====== THE INPUT
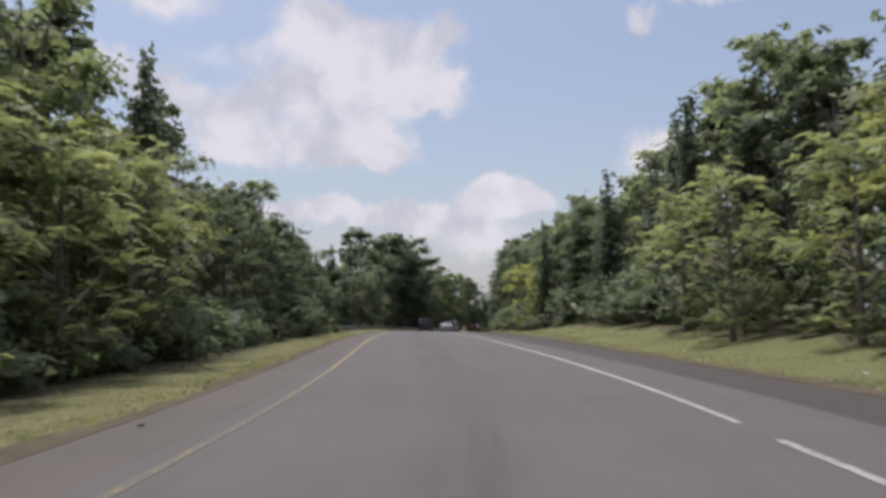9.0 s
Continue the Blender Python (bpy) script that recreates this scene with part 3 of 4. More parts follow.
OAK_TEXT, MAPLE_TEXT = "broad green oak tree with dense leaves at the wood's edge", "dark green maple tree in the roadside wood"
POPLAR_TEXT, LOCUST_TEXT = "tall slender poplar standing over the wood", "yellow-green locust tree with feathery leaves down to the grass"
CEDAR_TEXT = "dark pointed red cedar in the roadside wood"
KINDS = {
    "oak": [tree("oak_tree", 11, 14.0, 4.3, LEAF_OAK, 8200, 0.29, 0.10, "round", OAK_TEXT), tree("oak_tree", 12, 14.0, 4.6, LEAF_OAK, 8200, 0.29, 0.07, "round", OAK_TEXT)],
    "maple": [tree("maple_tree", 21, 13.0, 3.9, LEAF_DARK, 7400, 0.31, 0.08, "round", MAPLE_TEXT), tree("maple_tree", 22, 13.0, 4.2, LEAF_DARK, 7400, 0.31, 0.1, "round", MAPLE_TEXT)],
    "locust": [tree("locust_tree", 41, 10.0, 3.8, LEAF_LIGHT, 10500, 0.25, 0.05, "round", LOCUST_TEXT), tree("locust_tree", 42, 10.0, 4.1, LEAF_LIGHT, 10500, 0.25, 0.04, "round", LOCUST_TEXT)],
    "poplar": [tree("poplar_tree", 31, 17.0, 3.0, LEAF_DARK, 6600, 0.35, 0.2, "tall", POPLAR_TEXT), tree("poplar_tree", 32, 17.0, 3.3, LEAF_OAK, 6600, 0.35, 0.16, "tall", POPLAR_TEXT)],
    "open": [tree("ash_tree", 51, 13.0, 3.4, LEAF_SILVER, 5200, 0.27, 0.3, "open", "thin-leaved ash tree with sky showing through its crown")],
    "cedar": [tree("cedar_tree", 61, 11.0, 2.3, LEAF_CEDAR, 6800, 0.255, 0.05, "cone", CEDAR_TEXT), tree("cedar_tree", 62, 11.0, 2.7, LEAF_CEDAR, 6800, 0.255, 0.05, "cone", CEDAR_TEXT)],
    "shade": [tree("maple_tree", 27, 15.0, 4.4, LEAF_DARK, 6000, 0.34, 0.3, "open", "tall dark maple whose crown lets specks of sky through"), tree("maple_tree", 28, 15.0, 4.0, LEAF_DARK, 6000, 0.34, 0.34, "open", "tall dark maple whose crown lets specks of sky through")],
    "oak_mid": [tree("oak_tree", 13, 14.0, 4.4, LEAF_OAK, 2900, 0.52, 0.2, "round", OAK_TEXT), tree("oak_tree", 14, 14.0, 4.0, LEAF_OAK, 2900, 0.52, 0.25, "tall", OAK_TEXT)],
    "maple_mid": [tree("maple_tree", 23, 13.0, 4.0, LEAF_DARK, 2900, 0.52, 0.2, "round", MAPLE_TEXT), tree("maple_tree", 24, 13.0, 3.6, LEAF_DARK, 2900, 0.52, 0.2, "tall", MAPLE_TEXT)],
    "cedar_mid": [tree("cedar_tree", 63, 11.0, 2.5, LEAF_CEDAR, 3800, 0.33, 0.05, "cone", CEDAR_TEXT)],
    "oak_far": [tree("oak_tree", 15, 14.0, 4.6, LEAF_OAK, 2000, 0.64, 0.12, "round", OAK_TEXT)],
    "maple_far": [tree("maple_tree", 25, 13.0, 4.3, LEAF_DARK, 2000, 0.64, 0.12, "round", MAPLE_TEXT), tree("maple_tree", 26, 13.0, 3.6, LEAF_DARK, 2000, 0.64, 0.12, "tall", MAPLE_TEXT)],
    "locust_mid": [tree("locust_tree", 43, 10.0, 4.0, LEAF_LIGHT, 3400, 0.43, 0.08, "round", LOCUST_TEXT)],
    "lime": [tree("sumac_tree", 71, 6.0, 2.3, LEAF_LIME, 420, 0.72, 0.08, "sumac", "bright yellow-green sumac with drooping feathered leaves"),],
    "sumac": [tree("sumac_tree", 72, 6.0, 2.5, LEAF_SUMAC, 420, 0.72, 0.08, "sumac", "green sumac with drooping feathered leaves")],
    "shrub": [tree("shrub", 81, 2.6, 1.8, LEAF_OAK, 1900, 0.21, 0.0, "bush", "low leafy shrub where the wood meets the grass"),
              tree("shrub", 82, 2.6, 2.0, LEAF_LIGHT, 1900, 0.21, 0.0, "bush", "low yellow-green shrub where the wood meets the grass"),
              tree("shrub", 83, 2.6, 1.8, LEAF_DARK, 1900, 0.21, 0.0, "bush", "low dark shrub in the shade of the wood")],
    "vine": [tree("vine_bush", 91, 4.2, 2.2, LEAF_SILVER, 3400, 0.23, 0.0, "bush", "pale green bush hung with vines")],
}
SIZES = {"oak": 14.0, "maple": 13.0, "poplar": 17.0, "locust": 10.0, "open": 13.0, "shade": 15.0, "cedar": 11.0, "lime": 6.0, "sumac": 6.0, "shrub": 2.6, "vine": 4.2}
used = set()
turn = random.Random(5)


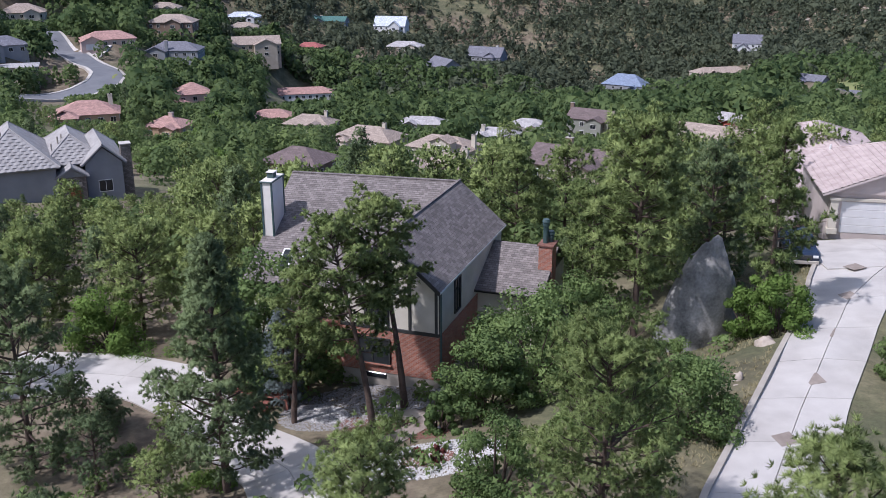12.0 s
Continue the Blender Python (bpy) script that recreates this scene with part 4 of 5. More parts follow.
============
- _AIM OF THE EXERCISE_: Reproduce the records, all of them, word for word; omit the pictures.

- _WORKED ANSWER_:
9.0 s
Continue the Blender Python (bpy) script that recreates this scene with part 3 of 4. More parts follow.
OAK_TEXT, MAPLE_TEXT = "broad green oak tree with dense leaves at the wood's edge", "dark green maple tree in the roadside wood"
POPLAR_TEXT, LOCUST_TEXT = "tall slender poplar standing over the wood", "yellow-green locust tree with feathery leaves down to the grass"
CEDAR_TEXT = "dark pointed red cedar in the roadside wood"
KINDS = {
    "oak": [tree("oak_tree", 11, 14.0, 4.3, LEAF_OAK, 8200, 0.29, 0.10, "round", OAK_TEXT), tree("oak_tree", 12, 14.0, 4.6, LEAF_OAK, 8200, 0.29, 0.07, "round", OAK_TEXT)],
    "maple": [tree("maple_tree", 21, 13.0, 3.9, LEAF_DARK, 7400, 0.31, 0.08, "round", MAPLE_TEXT), tree("maple_tree", 22, 13.0, 4.2, LEAF_DARK, 7400, 0.31, 0.1, "round", MAPLE_TEXT)],
    "locust": [tree("locust_tree", 41, 10.0, 3.8, LEAF_LIGHT, 10500, 0.25, 0.05, "round", LOCUST_TEXT), tree("locust_tree", 42, 10.0, 4.1, LEAF_LIGHT, 10500, 0.25, 0.04, "round", LOCUST_TEXT)],
    "poplar": [tree("poplar_tree", 31, 17.0, 3.0, LEAF_DARK, 6600, 0.35, 0.2, "tall", POPLAR_TEXT), tree("poplar_tree", 32, 17.0, 3.3, LEAF_OAK, 6600, 0.35, 0.16, "tall", POPLAR_TEXT)],
    "open": [tree("ash_tree", 51, 13.0, 3.4, LEAF_SILVER, 5200, 0.27, 0.3, "open", "thin-leaved ash tree with sky showing through its crown")],
    "cedar": [tree("cedar_tree", 61, 11.0, 2.3, LEAF_CEDAR, 6800, 0.255, 0.05, "cone", CEDAR_TEXT), tree("cedar_tree", 62, 11.0, 2.7, LEAF_CEDAR, 6800, 0.255, 0.05, "cone", CEDAR_TEXT)],
    "shade": [tree("maple_tree", 27, 15.0, 4.4, LEAF_DARK, 6000, 0.34, 0.3, "open", "tall dark maple whose crown lets specks of sky through"), tree("maple_tree", 28, 15.0, 4.0, LEAF_DARK, 6000, 0.34, 0.34, "open", "tall dark maple whose crown lets specks of sky through")],
    "oak_mid": [tree("oak_tree", 13, 14.0, 4.4, LEAF_OAK, 2900, 0.52, 0.2, "round", OAK_TEXT), tree("oak_tree", 14, 14.0, 4.0, LEAF_OAK, 2900, 0.52, 0.25, "tall", OAK_TEXT)],
    "maple_mid": [tree("maple_tree", 23, 13.0, 4.0, LEAF_DARK, 2900, 0.52, 0.2, "round", MAPLE_TEXT), tree("maple_tree", 24, 13.0, 3.6, LEAF_DARK, 2900, 0.52, 0.2, "tall", MAPLE_TEXT)],
    "cedar_mid": [tree("cedar_tree", 63, 11.0, 2.5, LEAF_CEDAR, 3800, 0.33, 0.05, "cone", CEDAR_TEXT)],
    "oak_far": [tree("oak_tree", 15, 14.0, 4.6, LEAF_OAK, 2000, 0.64, 0.12, "round", OAK_TEXT)],
    "maple_far": [tree("maple_tree", 25, 13.0, 4.3, LEAF_DARK, 2000, 0.64, 0.12, "round", MAPLE_TEXT), tree("maple_tree", 26, 13.0, 3.6, LEAF_DARK, 2000, 0.64, 0.12, "tall", MAPLE_TEXT)],
    "locust_mid": [tree("locust_tree", 43, 10.0, 4.0, LEAF_LIGHT, 3400, 0.43, 0.08, "round", LOCUST_TEXT)],
    "lime": [tree("sumac_tree", 71, 6.0, 2.3, LEAF_LIME, 420, 0.72, 0.08, "sumac", "bright yellow-green sumac with drooping feathered leaves"),],
    "sumac": [tree("sumac_tree", 72, 6.0, 2.5, LEAF_SUMAC, 420, 0.72, 0.08, "sumac", "green sumac with drooping feathered leaves")],
    "shrub": [tree("shrub", 81, 2.6, 1.8, LEAF_OAK, 1900, 0.21, 0.0, "bush", "low leafy shrub where the wood meets the grass"),
              tree("shrub", 82, 2.6, 2.0, LEAF_LIGHT, 1900, 0.21, 0.0, "bush", "low yellow-green shrub where the wood meets the grass"),
              tree("shrub", 83, 2.6, 1.8, LEAF_DARK, 1900, 0.21, 0.0, "bush", "low dark shrub in the shade of the wood")],
    "vine": [tree("vine_bush", 91, 4.2, 2.2, LEAF_SILVER, 3400, 0.23, 0.0, "bush", "pale green bush hung with vines")],
}
SIZES = {"oak": 14.0, "maple": 13.0, "poplar": 17.0, "locust": 10.0, "open": 13.0, "shade": 15.0, "cedar": 11.0, "lime": 6.0, "sumac": 6.0, "shrub": 2.6, "vine": 4.2}
used = set()
turn = random.Random(5)


12.0 s
Continue the Blender Python (bpy) script that recreates this scene with part 4 of 5. More parts follow.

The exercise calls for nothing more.